Question: Generally, brokers get a commission based on the closing price. For example, if someone sells a property for $1 million, the broker gets his commission of 15% on that amount. 

What would happen in a case where the purchase price is lowered for some external reason. For example, what if the seller wants to rent the property he is selling from the buyer for a year, and the two agree that they will lower the purchase price by $10,000 in exchange for a $10,000 reduction in rent for the year? In such a case, the purchase price is now $990,000 – but the broker may argue that the “real price” is $1 million and he deserves compensation based on that amount. Is the broker correct? 

Answer: The answer to this question would depend on a few factors. 

If the buyer was willing to pay $1 million, and the seller initiated the offer to sell for a lesser amount in exchange for his reduced rent, it is evident that the actual purchase price, for all intents and purposes, is $1 million, and the broker would be owed commission on that amount. 
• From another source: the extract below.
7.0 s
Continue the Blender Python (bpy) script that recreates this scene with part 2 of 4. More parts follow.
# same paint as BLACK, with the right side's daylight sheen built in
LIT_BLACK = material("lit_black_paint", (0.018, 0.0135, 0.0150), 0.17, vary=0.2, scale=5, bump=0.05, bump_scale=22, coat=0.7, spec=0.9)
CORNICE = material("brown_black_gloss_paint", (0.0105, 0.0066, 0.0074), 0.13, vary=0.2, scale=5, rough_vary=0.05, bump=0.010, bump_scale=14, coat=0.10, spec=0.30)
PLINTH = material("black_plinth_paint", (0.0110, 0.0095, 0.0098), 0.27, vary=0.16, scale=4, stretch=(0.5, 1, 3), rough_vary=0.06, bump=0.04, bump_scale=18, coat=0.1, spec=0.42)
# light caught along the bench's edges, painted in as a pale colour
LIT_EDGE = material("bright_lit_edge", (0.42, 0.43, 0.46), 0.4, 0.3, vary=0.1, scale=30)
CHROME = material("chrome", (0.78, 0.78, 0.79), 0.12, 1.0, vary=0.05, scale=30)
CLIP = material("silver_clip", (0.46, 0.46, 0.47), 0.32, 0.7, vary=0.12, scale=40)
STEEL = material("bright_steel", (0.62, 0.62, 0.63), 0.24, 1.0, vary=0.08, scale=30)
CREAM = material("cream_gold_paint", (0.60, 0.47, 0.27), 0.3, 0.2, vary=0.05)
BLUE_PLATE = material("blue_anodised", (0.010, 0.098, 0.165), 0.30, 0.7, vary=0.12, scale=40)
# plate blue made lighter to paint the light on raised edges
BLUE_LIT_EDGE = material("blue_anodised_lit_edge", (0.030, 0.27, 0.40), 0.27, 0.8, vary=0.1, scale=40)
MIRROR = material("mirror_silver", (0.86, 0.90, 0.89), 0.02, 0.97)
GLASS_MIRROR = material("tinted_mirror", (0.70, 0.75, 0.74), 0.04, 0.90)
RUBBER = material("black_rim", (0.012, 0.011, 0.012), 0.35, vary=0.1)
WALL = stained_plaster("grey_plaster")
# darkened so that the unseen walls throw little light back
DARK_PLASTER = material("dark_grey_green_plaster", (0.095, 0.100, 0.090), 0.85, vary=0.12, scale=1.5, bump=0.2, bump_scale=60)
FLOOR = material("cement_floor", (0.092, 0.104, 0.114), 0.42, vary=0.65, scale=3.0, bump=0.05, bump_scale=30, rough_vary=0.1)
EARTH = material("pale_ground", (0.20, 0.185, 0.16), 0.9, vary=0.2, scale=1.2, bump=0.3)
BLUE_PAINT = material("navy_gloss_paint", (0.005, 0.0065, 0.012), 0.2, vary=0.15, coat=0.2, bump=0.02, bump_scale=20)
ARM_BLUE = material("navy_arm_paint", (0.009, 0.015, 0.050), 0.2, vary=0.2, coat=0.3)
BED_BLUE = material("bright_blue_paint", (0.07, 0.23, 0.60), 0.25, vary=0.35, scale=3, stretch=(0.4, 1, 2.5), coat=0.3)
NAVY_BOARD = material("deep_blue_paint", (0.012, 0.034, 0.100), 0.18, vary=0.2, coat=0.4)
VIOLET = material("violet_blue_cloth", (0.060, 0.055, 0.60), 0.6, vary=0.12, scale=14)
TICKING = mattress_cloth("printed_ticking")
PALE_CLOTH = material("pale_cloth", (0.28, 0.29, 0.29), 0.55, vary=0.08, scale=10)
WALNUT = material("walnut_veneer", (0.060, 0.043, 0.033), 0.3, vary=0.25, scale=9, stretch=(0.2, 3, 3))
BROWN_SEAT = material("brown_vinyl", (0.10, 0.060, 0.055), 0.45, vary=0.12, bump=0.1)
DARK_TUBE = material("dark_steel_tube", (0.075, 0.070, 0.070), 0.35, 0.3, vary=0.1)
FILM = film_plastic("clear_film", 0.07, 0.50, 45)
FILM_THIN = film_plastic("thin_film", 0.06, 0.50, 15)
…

If, however, this buyer was only willing to pay $990,000, but he agreed to the deal wherein he would accept $10,000 less in rent in exchange for this price, the halacha would be different. If that were the case, we would have to determine if the rent the seller is paying is a reasonable market value or not. If the amount he ends up paying is somewhat reasonable, even if it is on the lower end, it would be considered a normal rental of the property, and the purchase price of $990,000 would be considered the actual price – which would mean that the broker would receive 15% of that amount as his commission. If, however, the amount the seller is paying in rent is now well below market value, it cannot be considered to be the actual rental amount, as no one would rent this property for so little. It is, therefore, obvious that the reduction in rent is part of the purchase price. This means that the actual purchase price is higher than what was paid, and the broker deserves a commission based on the actual purchase price, which in this case would be $1 million.